Team:
Raj Ghodasara | rg4357 |
Anand Vishwakarma | asv8775 |
Vidya Bhagnani | vb2356 |
Project report - Deep_Learning_Project_Report.pdf
GPT-2 Fine-tuning
Usage: python run_lm_finetuning.py [--output_dir=PATH/TO/OUTPUT/DIR/]
[--model_type=MODEL_TYPE]
[--model_name_or_path=PATH/TO/MODEL/]
[--do_train ]
[--train_data_file=PATH/TO/TRAINING/DATA/]
[--do_eval ]
[--eval_data_file=PATH/TO/EVAL/DATA/]
[--overwrite_output_dir ]
[--num_train_epochs=NUM_EPOCHS]
[--block_size=BLOCK_SIZE]
[--save_steps=SAVE_EVERY_STEPS]
[--logging_steps=LOG_EVERY_STEPS]
GPT-2 Generation using fine-tuned model
Usage: python run_generation.py
[--model_type MODEL_TYPE]
[--model_name_or_path=PATH/TO/MODEL/]
[--length=OUTPUT_LENGTH]
python run_lm_finetuning.py
--output_dir="/scratch/rg4357/dl/dialogrepo/Output_extended_1024_block/"
--model_type=gpt2
--model_name_or_path=gpt2
--do_train
--train_data_file="/dl/dialogrepo/examples/input_data/train_GOT.txt"
--do_eval
--eval_data_file="/dl/dialogrepo/examples/input_data/val_GOT.txt"
--overwrite_output_dir
--num_train_epochs=30
--block_size=1024
--save_steps=200
--logging_steps=200
Fine-tune a default GPT-2 model with training data train_GOT.txt and evaluation data eval_GOT.txt for 30 epochs and block size 1024, saving and logging every 200 steps
python run_generation.py
--model_type=gpt2
--model_name_or_path="/dl/dialogrepo/Output_1024_block_extended/FT_512_select_dialogues/checkpoint-4000/"
--length=300
Use a fine-tuned GPT-2 model to generate a text of length 300.
Environment Requirements
tensorlfow=1.15
cudatoolkit=10.0
cudnn=7.6
Change hyperparameters.py file to set dataset and model paths
To create custom dataset from captioned video use data_prep.py, change output path and json prefixes accordingly.
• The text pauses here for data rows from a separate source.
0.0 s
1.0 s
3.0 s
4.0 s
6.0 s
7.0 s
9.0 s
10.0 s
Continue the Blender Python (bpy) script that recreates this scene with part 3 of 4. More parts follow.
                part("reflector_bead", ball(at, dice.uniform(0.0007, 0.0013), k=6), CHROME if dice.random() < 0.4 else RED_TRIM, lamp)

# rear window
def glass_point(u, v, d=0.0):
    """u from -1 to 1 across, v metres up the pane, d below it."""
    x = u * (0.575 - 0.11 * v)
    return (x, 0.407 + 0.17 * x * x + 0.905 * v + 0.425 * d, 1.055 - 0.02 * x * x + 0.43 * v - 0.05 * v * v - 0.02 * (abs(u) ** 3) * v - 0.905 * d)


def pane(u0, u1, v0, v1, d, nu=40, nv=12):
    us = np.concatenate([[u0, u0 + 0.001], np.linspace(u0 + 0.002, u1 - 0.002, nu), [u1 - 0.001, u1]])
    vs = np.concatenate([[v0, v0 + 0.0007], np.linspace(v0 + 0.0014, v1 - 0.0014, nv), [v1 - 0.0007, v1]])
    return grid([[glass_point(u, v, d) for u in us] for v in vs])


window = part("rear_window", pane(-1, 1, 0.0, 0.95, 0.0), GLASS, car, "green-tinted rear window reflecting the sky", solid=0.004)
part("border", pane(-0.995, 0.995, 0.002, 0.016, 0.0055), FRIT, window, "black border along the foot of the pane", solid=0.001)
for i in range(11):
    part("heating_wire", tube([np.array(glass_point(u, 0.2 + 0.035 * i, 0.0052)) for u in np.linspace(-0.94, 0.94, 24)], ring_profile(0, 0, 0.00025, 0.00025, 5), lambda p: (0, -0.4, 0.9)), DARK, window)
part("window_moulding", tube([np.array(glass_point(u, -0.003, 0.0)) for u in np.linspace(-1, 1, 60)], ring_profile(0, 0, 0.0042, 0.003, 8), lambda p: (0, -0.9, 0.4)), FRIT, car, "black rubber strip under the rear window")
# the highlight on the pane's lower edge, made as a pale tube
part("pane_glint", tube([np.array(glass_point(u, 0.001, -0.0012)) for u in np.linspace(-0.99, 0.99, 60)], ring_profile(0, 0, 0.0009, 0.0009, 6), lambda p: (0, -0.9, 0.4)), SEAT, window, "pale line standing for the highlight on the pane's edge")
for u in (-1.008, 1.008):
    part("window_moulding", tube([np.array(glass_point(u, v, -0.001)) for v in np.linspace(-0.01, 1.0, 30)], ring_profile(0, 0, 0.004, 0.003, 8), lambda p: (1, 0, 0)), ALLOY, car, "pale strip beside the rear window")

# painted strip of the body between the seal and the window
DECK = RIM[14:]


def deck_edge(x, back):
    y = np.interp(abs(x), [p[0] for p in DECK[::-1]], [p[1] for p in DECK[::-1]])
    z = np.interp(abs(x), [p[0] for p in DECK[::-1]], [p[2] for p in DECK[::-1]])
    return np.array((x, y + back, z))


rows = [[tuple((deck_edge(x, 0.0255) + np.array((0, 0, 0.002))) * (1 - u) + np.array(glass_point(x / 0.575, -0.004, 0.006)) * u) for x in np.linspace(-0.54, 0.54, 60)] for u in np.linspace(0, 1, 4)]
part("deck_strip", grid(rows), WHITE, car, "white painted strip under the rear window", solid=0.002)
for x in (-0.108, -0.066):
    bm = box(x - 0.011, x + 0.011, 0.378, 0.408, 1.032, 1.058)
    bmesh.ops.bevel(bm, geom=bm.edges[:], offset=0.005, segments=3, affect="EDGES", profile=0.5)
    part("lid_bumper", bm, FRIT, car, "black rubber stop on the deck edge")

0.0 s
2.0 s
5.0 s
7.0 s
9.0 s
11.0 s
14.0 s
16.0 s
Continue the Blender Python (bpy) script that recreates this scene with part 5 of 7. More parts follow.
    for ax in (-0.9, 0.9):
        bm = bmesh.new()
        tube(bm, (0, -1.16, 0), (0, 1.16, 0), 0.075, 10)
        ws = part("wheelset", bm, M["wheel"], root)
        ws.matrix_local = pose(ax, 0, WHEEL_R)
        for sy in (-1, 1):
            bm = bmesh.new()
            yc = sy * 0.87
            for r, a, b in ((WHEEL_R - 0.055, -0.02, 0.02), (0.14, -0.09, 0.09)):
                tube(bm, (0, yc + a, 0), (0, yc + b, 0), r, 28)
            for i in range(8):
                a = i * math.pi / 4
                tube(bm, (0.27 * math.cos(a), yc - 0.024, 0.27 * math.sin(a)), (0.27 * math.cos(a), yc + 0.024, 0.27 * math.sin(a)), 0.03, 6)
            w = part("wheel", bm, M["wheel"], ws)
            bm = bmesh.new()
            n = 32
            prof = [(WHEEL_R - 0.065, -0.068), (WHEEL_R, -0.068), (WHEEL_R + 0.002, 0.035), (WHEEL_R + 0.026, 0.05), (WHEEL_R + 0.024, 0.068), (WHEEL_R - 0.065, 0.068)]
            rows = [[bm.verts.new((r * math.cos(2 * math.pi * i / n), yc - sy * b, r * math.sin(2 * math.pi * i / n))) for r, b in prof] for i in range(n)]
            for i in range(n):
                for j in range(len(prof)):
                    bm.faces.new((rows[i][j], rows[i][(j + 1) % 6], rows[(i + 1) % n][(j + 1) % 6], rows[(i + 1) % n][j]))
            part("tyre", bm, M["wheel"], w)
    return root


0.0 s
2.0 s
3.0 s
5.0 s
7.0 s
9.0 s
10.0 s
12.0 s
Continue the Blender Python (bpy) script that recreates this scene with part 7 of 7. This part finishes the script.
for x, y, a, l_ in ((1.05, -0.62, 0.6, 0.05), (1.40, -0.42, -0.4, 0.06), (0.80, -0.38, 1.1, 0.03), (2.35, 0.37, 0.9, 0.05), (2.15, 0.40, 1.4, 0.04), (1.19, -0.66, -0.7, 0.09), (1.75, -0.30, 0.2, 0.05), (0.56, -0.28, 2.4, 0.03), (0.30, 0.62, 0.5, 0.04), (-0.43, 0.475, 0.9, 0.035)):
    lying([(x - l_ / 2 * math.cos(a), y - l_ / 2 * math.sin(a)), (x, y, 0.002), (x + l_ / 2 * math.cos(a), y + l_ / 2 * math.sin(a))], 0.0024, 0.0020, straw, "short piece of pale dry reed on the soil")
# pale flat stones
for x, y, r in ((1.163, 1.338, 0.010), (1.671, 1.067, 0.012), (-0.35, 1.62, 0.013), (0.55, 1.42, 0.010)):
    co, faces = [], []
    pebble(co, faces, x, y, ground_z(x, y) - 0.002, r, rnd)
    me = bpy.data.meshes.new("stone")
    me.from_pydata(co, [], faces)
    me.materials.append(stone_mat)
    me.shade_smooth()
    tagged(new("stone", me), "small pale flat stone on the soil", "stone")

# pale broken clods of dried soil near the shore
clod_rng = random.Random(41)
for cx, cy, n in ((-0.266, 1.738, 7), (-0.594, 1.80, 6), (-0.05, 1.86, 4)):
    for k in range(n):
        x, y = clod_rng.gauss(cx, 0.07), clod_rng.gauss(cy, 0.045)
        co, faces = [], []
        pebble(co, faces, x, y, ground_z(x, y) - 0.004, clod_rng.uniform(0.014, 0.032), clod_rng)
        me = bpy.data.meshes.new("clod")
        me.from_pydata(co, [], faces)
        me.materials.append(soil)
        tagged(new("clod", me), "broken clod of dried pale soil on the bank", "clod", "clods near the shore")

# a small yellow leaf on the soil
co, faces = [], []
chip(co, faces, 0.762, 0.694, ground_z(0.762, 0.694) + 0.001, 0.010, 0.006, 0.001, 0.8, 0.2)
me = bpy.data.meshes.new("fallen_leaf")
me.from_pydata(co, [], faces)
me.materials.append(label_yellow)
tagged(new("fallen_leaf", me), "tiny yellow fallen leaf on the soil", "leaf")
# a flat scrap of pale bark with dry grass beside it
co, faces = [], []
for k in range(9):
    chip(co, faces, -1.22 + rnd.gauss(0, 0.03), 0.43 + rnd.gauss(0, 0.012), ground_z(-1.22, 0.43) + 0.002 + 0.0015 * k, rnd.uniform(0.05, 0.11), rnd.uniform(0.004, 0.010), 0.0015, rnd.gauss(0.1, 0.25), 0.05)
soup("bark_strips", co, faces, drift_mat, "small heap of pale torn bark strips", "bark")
Sample raw data and processed data can be found in the drive link provided above.
Pre-process custom dataset
python prepo.py
Train model, get pretrained model trained on LJ speech from this link.
python train.py 1
python train.py 2
Get sample outputs
python synthesize.py
Use step_2-3.ipynb on get final result using a sample prompt provided which is generated from our step 1.